◆ PROBLEM
Exclude the pictures and return every line exactly as written.

◆ COLLECTED DATA
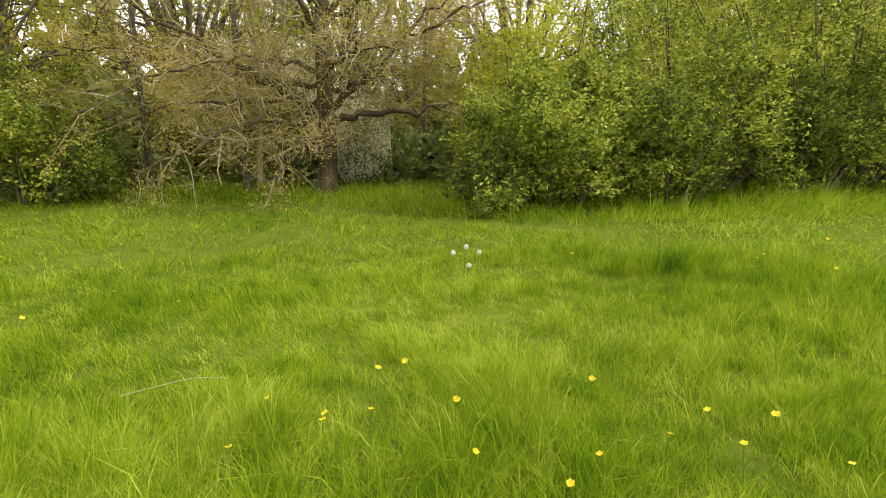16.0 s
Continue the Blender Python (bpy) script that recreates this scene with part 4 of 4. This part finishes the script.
# ---- shrubs close to the path ----
def leafy_shrub(x, y, width, depth, height, count, seed, label, mat=None, leaf=0.088, group="shrubs along the wood edge", name="shrub", sprig=6, lobe=0.5, inner=3000):
    """Stems, shoots and small leaves that gather along the shoots."""
    rng = np.random.default_rng(seed)
    ob = thing(name, x, y, label, "shrub", group, sink=0.05)
    lobes = [((0, 0, height * 0.4), (width * 0.3, depth * 0.28, height * 0.34))]
    n = int((width + depth) * height * 0.8 * (0.6 / lobe) ** 1.3) + 8
    for i in range(n):
        a, el = rng.uniform(0, 6.28), math.asin(rng.random() ** 0.8)
        r = rng.uniform(0.3, 1.1) * lobe * (0.6 + 0.1 * height)
        k = math.cos(el) ** 0.65 * rng.uniform(0.68, 1.14)
        lobes.append(((max(0.1, width / 2 - r) * k * math.cos(a), max(0.1, depth / 2 - r) * k * math.sin(a), max((height - r) * math.sin(el) ** 0.85 * rng.uniform(0.85, 1.05), r * 0.5)), (r, r, r)))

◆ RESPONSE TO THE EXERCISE
16.0 s
Continue the Blender Python (bpy) script that recreates this scene with part 4 of 4. This part finishes the script.
# ---- shrubs close to the path ----
def leafy_shrub(x, y, width, depth, height, count, seed, label, mat=None, leaf=0.088, group="shrubs along the wood edge", name="shrub", sprig=6, lobe=0.5, inner=3000):
    """Stems, shoots and small leaves that gather along the shoots."""
    rng = np.random.default_rng(seed)
    ob = thing(name, x, y, label, "shrub", group, sink=0.05)
    lobes = [((0, 0, height * 0.4), (width * 0.3, depth * 0.28, height * 0.34))]
    n = int((width + depth) * height * 0.8 * (0.6 / lobe) ** 1.3) + 8
    for i in range(n):
        a, el = rng.uniform(0, 6.28), math.asin(rng.random() ** 0.8)
        r = rng.uniform(0.3, 1.1) * lobe * (0.6 + 0.1 * height)
        k = math.cos(el) ** 0.65 * rng.uniform(0.68, 1.14)
        lobes.append(((max(0.1, width / 2 - r) * k * math.cos(a), max(0.1, depth / 2 - r) * k * math.sin(a), max((height - r) * math.sin(el) ** 0.85 * rng.uniform(0.85, 1.05), r * 0.5)), (r, r, r)))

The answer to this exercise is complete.